For a while, polygraphs or lie detectors became part of the standard arsenal of checking until, fortunately, legislation was passed in many states eliminating it as a tool (they were notoriously inaccurate).
In a recent poll, 77% of employers surveyed were searching the web for information about new hires and 35% had eliminated a candidate based upon something they found there.
A few years ago, a manager I was working with at a hedge fund Googled the name of a job applicant for a technical position and found a posting where they had written that they were still working in technology only because they had suffered large trading losses and wanted to join a company where they could learn what they did wrong–in other words, learn how my client traded and steal the model. Suffice it to say, the candidate was rejected.

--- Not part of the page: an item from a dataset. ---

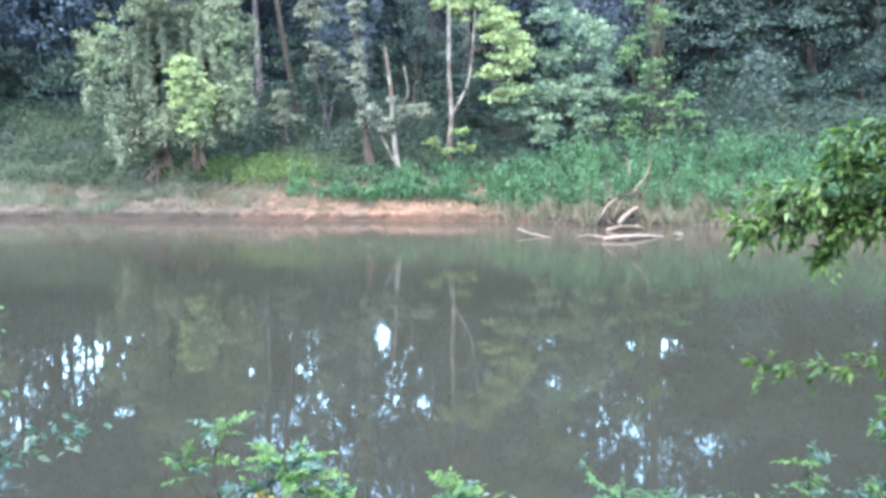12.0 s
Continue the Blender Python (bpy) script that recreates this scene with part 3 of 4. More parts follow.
shrub("grey_green_shrub", "rounded grey-green shrub at the edge of the woods", (-3.9, 37.2), [
    ((-4.0, 37.0, 3.8), (0.42, 0.35, 0.35), 14, 0.2), ((-3.85, 36.9, 3.2), (0.5, 0.4, 0.4), 14, 0.2), ((-4.2, 36.9, 2.9), (0.3, 0.3, 0.3), 7, 0.18)], M_IVY, 4, M_PALE, size=0.11)
shrub("hanging_ivy_shrub", "grey-green bush hanging between the trunks", (-2.4, 38.4), [
    ((-2.5, 38.0, 5.6), (0.75, 0.4, 0.4), 14, 0.22), ((-1.9, 38.0, 4.9), (0.5, 0.4, 0.4), 11, 0.2), ((-2.9, 38.0, 4.9), (0.35, 0.3, 0.35), 7, 0.2), ((-2.0, 38, 4.2), (0.25, 0.2, 0.3), 4, 0.16), ((-2.8, 38.1, 7.0), (0.9, 0.5, 0.6), 12, 0.26)], M_IVY, 3, size=0.12)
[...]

Companies are examining listings on Facebook, Twitter and Google+to determine whether the job applicant might have done something inappropriate.
And, as they have for years, many more are doing background checks including checks of your financial responsibility (credit checks).
So, remember that picture in the belly shirt with the beer in your hand toasting the photographer you posted on Facebook five years ago? And guy, remember that picture that was taken of you streaking through the frat house when you were 19 that’s still on your webpage?
Take this stuff down before it takes you down.